▸ RAW RECORDS

▽

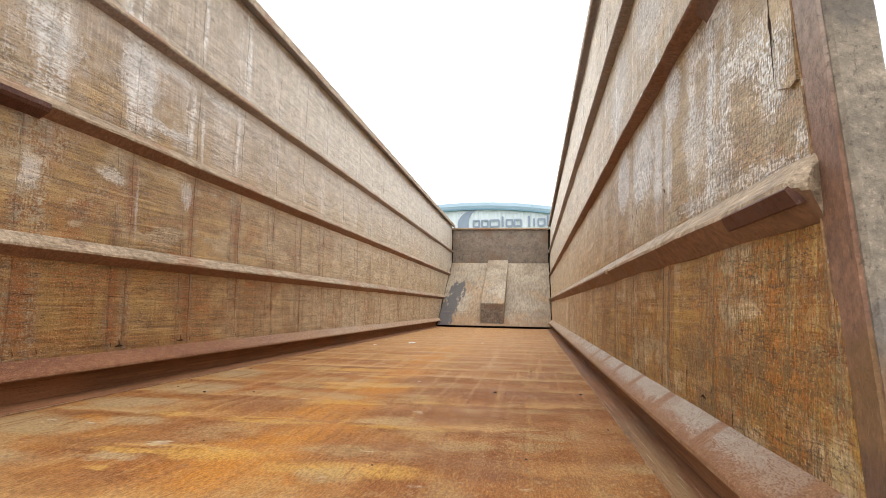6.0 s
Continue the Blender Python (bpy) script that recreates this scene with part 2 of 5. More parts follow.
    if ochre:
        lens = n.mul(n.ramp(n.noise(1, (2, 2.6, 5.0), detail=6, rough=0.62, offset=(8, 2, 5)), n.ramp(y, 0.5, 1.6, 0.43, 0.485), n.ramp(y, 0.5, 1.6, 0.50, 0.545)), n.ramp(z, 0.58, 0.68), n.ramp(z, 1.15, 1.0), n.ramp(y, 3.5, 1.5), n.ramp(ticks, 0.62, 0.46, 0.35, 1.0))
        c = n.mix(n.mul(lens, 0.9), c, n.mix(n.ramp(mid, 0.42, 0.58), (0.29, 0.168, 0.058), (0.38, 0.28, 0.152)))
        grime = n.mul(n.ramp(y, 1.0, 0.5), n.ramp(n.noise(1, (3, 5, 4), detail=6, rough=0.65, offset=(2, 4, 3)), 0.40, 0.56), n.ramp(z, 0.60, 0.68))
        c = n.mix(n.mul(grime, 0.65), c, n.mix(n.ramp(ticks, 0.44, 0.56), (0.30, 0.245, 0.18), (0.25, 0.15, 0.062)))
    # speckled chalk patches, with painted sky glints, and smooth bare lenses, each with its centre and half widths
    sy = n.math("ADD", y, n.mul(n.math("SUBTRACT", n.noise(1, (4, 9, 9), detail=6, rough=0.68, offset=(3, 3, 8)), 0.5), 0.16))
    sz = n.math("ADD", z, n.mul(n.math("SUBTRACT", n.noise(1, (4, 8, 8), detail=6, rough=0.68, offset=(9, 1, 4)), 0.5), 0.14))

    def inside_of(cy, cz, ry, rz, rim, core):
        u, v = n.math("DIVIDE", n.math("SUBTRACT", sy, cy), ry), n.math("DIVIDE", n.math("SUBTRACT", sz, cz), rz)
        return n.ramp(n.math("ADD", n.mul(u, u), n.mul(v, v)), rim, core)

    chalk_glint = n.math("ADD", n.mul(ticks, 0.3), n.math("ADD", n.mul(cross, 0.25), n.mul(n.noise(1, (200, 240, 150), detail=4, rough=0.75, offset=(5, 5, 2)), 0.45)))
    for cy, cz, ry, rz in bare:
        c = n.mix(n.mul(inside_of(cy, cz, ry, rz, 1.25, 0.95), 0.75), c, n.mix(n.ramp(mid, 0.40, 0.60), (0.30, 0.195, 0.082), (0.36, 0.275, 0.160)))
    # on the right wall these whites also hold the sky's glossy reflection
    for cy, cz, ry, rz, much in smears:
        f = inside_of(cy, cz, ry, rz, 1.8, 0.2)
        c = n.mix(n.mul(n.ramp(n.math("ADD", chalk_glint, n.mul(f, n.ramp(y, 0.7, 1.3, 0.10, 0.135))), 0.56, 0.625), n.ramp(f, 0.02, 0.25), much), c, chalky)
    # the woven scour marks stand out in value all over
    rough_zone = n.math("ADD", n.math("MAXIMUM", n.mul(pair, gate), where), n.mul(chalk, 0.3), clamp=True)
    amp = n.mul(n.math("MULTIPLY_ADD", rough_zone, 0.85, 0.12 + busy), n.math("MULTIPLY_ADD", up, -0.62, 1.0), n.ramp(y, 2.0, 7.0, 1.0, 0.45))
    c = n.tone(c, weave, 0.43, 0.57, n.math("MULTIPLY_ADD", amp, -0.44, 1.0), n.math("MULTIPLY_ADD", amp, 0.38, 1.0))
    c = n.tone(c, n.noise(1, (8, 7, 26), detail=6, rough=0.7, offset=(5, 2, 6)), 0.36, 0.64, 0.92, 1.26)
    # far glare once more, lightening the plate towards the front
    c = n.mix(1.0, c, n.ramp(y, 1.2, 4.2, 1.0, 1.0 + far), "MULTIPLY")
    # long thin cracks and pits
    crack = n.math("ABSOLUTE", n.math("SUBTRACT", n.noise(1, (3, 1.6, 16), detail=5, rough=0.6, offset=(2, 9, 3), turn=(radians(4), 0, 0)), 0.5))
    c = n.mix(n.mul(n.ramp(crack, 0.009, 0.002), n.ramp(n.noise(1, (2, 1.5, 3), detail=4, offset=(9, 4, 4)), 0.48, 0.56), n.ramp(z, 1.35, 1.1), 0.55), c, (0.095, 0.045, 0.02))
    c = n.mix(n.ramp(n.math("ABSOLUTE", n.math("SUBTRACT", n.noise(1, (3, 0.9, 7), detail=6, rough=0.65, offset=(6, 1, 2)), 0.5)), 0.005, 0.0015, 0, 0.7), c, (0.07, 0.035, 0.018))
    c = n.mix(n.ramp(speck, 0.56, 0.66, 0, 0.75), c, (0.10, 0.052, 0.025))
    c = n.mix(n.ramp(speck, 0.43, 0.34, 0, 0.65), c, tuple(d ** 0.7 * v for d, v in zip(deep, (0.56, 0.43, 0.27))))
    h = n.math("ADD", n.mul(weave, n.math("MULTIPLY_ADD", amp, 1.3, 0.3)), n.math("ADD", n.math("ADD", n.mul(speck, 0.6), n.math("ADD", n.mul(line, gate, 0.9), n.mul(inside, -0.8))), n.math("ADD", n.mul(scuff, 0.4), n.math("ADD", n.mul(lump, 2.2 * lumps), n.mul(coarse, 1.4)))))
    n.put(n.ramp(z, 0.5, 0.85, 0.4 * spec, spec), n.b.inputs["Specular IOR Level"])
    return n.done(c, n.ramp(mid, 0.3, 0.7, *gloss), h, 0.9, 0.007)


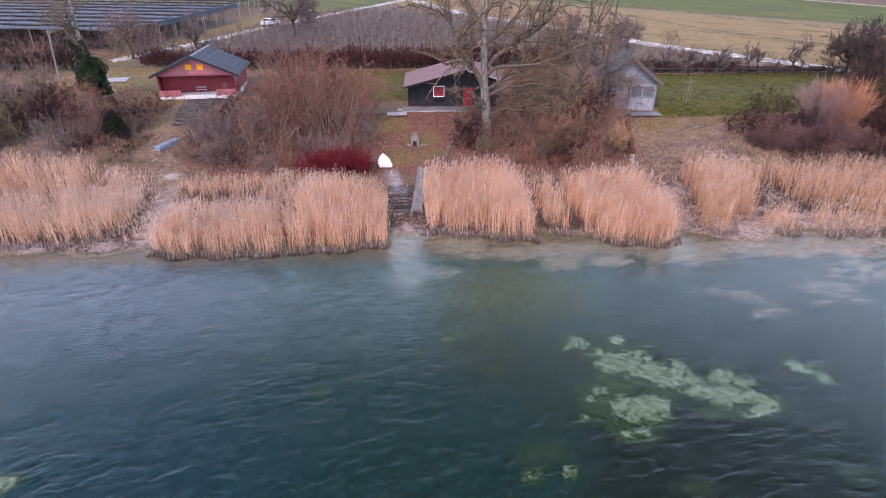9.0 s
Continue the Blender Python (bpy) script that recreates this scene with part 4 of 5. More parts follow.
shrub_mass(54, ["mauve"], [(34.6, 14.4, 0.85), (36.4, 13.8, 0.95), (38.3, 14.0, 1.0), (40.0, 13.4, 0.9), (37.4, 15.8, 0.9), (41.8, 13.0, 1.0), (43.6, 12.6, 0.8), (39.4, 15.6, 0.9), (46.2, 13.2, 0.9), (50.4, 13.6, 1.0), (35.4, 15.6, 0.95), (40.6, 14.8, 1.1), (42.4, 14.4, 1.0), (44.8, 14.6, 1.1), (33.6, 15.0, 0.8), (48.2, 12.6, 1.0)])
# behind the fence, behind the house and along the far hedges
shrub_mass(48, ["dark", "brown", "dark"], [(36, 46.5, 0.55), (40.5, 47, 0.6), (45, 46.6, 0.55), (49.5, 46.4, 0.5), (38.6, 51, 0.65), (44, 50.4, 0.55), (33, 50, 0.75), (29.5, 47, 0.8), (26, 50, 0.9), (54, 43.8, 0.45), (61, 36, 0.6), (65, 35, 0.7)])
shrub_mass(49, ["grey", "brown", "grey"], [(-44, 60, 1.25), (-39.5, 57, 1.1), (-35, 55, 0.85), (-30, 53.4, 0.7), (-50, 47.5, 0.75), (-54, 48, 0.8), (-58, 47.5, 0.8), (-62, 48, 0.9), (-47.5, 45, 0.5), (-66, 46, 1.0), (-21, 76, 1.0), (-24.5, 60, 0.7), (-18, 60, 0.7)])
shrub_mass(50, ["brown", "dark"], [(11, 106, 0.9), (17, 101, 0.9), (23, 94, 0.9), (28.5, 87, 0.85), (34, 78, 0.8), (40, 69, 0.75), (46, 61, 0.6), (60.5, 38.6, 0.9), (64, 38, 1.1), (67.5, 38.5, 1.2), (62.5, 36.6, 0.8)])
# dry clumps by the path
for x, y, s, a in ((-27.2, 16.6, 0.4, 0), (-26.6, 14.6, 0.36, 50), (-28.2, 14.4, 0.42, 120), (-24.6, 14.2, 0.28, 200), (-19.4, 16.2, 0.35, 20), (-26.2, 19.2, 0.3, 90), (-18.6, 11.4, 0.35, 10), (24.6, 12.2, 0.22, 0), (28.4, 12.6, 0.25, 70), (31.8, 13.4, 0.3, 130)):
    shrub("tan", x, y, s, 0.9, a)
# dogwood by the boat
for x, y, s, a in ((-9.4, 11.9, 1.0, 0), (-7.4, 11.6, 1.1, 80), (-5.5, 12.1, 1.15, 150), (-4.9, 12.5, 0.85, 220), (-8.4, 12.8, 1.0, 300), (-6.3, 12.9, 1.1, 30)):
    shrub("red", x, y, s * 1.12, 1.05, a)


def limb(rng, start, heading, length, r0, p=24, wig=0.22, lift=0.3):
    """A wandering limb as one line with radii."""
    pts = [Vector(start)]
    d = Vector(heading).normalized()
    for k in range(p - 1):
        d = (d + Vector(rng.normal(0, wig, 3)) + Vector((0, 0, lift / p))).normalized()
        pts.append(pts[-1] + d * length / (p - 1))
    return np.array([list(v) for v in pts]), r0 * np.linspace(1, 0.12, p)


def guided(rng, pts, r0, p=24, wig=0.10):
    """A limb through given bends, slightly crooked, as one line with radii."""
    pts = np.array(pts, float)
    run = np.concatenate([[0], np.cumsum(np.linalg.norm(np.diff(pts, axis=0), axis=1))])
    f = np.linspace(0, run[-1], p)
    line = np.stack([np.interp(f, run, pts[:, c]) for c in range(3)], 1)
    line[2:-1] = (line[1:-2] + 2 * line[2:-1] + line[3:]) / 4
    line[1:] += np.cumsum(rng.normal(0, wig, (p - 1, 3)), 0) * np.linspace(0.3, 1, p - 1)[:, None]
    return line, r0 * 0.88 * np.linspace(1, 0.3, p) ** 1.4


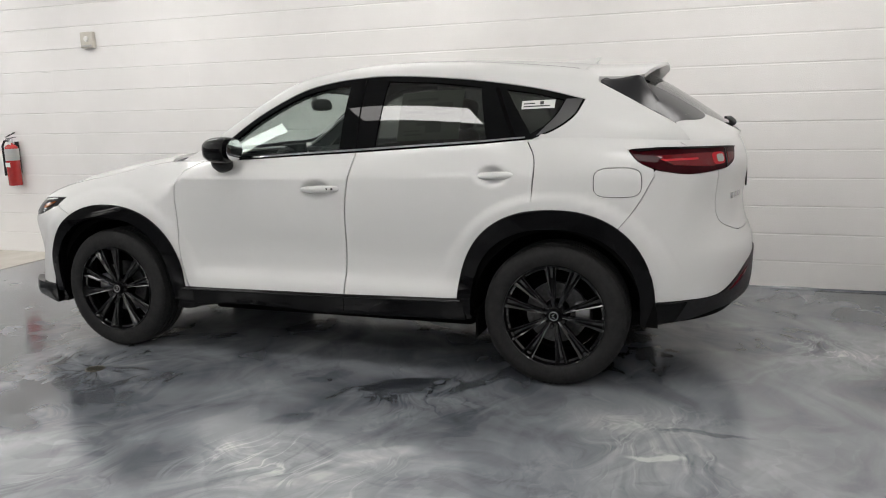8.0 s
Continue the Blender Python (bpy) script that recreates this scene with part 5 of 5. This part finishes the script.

△

Report back each line of the entries that holds the string "script".

Continue the Blender Python (bpy) script that recreates this scene with part 2 of 5. More parts follow.
Continue the Blender Python (bpy) script that recreates this scene with part 4 of 5. More parts follow.
Continue the Blender Python (bpy) script that recreates this scene with part 5 of 5. This part finishes the script.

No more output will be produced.